■ Goal of the exercise:
Exactly the lines between the line containing "More parts follow." and the line containing "0.018, 0.005, 0.09)", together with those two lines, are to be output.

# # # # #

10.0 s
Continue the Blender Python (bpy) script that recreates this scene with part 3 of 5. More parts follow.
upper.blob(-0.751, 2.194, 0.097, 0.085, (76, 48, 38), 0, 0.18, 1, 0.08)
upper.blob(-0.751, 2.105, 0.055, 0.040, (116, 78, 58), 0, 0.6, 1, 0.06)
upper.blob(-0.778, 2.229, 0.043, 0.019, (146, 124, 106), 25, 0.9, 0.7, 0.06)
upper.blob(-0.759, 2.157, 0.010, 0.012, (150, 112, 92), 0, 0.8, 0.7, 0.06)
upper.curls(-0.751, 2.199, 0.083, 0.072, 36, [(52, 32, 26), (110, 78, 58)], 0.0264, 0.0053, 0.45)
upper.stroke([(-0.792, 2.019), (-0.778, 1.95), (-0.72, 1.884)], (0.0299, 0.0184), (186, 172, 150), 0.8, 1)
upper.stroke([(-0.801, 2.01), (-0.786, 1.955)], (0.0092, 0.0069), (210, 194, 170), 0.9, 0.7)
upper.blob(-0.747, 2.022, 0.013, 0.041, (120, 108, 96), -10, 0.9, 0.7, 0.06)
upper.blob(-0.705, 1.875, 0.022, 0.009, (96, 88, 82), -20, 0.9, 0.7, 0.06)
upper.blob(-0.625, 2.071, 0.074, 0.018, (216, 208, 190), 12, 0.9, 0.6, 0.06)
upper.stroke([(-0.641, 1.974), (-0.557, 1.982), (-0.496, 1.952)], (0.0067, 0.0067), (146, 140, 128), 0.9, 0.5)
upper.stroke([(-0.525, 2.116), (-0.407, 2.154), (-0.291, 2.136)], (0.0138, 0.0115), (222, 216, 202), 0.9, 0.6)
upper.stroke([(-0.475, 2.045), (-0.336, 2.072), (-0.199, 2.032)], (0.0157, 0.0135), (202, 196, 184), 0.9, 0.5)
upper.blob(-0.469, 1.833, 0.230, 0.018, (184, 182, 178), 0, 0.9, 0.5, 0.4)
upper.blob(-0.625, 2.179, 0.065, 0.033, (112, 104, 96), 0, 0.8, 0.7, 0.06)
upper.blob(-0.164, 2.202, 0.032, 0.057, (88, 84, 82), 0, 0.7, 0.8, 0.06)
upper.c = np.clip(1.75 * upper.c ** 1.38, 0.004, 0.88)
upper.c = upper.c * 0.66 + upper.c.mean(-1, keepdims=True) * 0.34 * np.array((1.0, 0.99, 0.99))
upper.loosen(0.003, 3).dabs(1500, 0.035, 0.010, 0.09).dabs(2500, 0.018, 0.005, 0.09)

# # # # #

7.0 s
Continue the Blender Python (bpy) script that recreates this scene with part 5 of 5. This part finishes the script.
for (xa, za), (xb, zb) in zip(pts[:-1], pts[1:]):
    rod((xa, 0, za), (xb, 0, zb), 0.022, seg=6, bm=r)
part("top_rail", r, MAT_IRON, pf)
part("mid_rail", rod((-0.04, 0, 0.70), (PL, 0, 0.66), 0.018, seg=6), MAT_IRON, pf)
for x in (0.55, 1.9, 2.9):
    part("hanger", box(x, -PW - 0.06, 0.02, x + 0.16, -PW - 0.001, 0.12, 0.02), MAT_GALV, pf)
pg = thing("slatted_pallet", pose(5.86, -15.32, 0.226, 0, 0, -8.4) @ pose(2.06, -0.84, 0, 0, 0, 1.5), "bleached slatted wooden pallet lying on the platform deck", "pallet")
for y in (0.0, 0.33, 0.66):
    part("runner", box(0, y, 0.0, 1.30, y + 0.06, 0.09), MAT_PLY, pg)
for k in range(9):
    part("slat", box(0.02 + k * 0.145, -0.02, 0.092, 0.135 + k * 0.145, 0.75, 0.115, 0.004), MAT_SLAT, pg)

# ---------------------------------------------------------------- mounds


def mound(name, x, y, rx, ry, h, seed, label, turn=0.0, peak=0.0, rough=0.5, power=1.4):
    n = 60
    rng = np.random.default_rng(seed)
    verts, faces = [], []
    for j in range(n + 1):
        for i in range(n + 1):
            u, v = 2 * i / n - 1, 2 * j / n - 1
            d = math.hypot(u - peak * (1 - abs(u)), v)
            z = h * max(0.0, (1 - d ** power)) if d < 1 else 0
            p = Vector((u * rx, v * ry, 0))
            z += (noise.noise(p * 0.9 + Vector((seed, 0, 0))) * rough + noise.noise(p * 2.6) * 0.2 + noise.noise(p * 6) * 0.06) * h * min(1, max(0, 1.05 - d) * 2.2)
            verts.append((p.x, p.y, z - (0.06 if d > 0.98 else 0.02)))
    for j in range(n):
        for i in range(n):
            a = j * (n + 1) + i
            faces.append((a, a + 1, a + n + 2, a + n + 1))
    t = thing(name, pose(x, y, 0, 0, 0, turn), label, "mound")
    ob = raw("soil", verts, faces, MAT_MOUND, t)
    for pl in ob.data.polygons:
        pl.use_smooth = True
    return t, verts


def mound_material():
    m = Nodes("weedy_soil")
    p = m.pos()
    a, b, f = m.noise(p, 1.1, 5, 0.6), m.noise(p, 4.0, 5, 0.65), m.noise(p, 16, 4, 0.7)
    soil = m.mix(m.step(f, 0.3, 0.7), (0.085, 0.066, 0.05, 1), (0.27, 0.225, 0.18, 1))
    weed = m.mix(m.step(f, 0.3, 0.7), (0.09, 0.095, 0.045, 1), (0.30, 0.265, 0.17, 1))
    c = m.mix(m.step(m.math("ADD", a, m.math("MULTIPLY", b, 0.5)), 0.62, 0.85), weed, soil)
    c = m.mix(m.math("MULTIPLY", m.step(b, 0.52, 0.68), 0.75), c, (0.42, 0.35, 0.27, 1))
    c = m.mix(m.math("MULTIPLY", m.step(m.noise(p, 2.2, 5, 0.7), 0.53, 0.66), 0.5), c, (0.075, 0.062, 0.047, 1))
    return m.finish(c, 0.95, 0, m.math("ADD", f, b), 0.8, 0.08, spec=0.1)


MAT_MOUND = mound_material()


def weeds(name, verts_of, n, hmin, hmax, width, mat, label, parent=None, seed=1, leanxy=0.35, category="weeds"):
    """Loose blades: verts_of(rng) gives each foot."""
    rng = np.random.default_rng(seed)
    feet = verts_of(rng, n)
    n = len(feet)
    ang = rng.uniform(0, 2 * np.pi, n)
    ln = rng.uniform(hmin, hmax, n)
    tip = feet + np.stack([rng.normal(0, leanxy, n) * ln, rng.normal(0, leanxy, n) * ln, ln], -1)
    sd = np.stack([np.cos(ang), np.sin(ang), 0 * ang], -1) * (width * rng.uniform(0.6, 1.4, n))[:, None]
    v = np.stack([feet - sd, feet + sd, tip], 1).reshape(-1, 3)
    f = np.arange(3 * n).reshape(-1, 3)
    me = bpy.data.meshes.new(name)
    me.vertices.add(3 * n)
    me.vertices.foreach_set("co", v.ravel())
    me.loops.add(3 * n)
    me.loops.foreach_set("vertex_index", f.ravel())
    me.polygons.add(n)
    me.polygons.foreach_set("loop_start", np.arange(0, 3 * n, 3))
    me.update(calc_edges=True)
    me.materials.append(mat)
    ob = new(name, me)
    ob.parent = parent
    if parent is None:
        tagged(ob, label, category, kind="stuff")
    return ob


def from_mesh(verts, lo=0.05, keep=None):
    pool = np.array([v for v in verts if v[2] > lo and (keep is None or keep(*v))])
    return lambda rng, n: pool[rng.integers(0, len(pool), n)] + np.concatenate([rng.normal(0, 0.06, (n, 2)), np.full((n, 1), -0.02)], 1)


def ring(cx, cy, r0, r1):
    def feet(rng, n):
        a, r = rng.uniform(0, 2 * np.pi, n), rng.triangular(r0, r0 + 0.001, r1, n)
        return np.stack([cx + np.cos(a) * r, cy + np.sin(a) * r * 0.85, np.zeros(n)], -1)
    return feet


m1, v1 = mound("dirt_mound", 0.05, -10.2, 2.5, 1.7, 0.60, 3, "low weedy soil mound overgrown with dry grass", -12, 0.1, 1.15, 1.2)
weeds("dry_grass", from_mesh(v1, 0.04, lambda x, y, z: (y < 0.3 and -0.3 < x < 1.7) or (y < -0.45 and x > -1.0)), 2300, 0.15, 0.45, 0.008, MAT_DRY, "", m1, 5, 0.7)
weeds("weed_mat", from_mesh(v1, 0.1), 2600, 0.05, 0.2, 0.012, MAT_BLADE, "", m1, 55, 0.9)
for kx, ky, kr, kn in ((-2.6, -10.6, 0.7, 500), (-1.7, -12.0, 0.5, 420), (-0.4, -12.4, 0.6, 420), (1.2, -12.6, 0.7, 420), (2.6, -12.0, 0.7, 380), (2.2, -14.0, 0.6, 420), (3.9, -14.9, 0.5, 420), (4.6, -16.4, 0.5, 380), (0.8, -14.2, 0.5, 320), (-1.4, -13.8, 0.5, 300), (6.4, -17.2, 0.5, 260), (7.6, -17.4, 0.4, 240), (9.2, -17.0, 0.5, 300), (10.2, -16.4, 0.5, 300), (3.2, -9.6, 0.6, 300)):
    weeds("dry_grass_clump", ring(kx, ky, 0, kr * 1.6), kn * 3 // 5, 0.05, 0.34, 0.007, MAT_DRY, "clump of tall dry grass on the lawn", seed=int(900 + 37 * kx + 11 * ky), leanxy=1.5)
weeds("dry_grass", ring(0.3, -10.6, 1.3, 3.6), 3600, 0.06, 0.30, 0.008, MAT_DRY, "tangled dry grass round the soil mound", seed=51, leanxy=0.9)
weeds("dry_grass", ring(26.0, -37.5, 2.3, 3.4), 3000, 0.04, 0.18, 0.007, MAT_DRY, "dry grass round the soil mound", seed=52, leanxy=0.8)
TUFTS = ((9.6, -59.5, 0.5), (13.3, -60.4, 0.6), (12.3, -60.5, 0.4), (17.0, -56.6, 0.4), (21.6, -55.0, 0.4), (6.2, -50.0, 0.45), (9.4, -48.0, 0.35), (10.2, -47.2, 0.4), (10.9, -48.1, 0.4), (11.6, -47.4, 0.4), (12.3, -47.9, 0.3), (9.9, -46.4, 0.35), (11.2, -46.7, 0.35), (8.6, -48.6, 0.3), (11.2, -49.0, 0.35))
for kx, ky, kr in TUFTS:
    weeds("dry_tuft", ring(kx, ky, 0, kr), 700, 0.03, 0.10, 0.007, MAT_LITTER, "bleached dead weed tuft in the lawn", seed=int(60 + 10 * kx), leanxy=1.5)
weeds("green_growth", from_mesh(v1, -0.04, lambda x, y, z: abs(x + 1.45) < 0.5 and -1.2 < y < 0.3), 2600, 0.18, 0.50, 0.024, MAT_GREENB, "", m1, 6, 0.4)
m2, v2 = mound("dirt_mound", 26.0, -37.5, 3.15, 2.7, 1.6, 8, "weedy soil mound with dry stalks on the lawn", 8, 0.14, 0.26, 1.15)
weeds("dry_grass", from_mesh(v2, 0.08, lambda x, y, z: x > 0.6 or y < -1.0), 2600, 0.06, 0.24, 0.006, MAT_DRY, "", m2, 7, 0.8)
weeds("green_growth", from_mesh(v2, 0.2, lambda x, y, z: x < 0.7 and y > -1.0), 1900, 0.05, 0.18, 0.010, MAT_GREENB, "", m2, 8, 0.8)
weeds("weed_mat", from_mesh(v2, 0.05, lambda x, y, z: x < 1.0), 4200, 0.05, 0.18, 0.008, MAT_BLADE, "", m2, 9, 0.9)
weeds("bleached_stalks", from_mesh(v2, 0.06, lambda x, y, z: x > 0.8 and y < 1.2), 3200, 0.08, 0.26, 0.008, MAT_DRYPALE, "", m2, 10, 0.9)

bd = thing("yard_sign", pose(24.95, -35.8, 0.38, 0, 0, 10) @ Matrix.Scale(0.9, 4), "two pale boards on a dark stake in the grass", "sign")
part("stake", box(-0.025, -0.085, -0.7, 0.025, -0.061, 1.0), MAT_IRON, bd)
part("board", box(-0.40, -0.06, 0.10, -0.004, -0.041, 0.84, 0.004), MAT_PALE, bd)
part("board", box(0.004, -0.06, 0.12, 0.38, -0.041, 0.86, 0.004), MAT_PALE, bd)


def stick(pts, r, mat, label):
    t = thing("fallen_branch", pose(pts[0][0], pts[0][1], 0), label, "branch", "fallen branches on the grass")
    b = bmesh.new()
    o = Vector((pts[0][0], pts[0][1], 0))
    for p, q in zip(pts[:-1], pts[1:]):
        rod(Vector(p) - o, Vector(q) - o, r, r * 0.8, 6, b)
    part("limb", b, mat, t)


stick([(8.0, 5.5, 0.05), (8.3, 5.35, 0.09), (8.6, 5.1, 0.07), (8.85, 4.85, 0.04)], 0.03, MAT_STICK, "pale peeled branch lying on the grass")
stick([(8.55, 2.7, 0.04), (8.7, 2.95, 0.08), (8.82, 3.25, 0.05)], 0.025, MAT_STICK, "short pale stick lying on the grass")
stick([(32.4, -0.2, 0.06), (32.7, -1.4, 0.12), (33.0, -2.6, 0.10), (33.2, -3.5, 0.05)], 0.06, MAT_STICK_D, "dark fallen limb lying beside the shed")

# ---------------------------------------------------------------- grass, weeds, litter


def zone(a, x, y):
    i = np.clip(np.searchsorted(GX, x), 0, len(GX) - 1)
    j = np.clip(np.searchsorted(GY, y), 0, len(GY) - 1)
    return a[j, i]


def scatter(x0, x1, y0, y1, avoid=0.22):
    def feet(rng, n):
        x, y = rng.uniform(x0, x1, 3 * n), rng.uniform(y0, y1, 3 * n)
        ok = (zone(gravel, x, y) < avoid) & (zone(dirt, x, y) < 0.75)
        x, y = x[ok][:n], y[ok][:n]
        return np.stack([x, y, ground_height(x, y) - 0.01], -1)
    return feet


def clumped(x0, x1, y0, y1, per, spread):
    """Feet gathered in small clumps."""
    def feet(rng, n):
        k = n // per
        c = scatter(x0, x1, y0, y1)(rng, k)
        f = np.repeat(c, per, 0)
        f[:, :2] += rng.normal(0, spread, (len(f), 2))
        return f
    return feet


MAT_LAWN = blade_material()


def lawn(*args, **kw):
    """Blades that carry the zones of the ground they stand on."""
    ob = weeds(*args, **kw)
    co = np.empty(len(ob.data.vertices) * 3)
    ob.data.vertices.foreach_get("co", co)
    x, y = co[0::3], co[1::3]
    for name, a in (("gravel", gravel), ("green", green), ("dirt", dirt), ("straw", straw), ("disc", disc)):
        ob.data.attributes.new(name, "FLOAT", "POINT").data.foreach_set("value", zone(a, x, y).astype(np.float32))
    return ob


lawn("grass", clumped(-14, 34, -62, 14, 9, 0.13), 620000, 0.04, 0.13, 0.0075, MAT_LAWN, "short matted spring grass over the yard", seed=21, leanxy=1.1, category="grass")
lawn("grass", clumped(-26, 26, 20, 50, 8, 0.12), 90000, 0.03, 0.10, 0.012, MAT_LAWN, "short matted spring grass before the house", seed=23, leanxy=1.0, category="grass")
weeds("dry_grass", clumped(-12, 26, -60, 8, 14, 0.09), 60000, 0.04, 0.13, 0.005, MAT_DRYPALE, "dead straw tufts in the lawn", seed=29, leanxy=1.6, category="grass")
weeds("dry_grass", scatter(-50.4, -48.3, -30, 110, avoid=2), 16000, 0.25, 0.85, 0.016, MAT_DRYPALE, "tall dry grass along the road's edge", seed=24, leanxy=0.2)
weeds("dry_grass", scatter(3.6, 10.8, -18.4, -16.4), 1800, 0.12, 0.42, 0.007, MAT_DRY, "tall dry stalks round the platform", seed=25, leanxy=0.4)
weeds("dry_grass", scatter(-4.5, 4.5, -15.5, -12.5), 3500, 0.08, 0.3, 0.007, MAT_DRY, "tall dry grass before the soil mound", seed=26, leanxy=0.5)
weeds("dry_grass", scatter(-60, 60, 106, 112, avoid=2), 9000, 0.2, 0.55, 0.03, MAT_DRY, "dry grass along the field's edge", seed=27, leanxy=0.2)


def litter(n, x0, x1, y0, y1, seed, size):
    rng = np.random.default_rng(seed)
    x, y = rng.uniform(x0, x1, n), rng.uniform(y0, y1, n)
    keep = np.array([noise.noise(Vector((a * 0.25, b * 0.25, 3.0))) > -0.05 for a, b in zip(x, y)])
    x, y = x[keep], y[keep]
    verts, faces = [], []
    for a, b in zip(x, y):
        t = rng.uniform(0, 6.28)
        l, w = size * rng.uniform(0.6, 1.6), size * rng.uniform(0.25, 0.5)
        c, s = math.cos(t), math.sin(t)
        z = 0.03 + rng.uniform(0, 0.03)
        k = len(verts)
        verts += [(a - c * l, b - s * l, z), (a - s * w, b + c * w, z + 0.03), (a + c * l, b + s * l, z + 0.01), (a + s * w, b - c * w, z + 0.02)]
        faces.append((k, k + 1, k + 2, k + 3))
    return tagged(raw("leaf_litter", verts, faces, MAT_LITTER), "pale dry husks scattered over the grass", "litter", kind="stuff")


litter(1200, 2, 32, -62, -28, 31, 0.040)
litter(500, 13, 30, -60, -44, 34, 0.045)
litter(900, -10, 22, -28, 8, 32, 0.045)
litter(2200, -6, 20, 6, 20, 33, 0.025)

# # # # #

■ Finished exercise:
Continue the Blender Python (bpy) script that recreates this scene with part 3 of 5. More parts follow.
upper.blob(-0.751, 2.194, 0.097, 0.085, (76, 48, 38), 0, 0.18, 1, 0.08)
upper.blob(-0.751, 2.105, 0.055, 0.040, (116, 78, 58), 0, 0.6, 1, 0.06)
upper.blob(-0.778, 2.229, 0.043, 0.019, (146, 124, 106), 25, 0.9, 0.7, 0.06)
upper.blob(-0.759, 2.157, 0.010, 0.012, (150, 112, 92), 0, 0.8, 0.7, 0.06)
upper.curls(-0.751, 2.199, 0.083, 0.072, 36, [(52, 32, 26), (110, 78, 58)], 0.0264, 0.0053, 0.45)
upper.stroke([(-0.792, 2.019), (-0.778, 1.95), (-0.72, 1.884)], (0.0299, 0.0184), (186, 172, 150), 0.8, 1)
upper.stroke([(-0.801, 2.01), (-0.786, 1.955)], (0.0092, 0.0069), (210, 194, 170), 0.9, 0.7)
upper.blob(-0.747, 2.022, 0.013, 0.041, (120, 108, 96), -10, 0.9, 0.7, 0.06)
upper.blob(-0.705, 1.875, 0.022, 0.009, (96, 88, 82), -20, 0.9, 0.7, 0.06)
upper.blob(-0.625, 2.071, 0.074, 0.018, (216, 208, 190), 12, 0.9, 0.6, 0.06)
upper.stroke([(-0.641, 1.974), (-0.557, 1.982), (-0.496, 1.952)], (0.0067, 0.0067), (146, 140, 128), 0.9, 0.5)
upper.stroke([(-0.525, 2.116), (-0.407, 2.154), (-0.291, 2.136)], (0.0138, 0.0115), (222, 216, 202), 0.9, 0.6)
upper.stroke([(-0.475, 2.045), (-0.336, 2.072), (-0.199, 2.032)], (0.0157, 0.0135), (202, 196, 184), 0.9, 0.5)
upper.blob(-0.469, 1.833, 0.230, 0.018, (184, 182, 178), 0, 0.9, 0.5, 0.4)
upper.blob(-0.625, 2.179, 0.065, 0.033, (112, 104, 96), 0, 0.8, 0.7, 0.06)
upper.blob(-0.164, 2.202, 0.032, 0.057, (88, 84, 82), 0, 0.7, 0.8, 0.06)
upper.c = np.clip(1.75 * upper.c ** 1.38, 0.004, 0.88)
upper.c = upper.c * 0.66 + upper.c.mean(-1, keepdims=True) * 0.34 * np.array((1.0, 0.99, 0.99))
upper.loosen(0.003, 3).dabs(1500, 0.035, 0.010, 0.09).dabs(2500, 0.018, 0.005, 0.09)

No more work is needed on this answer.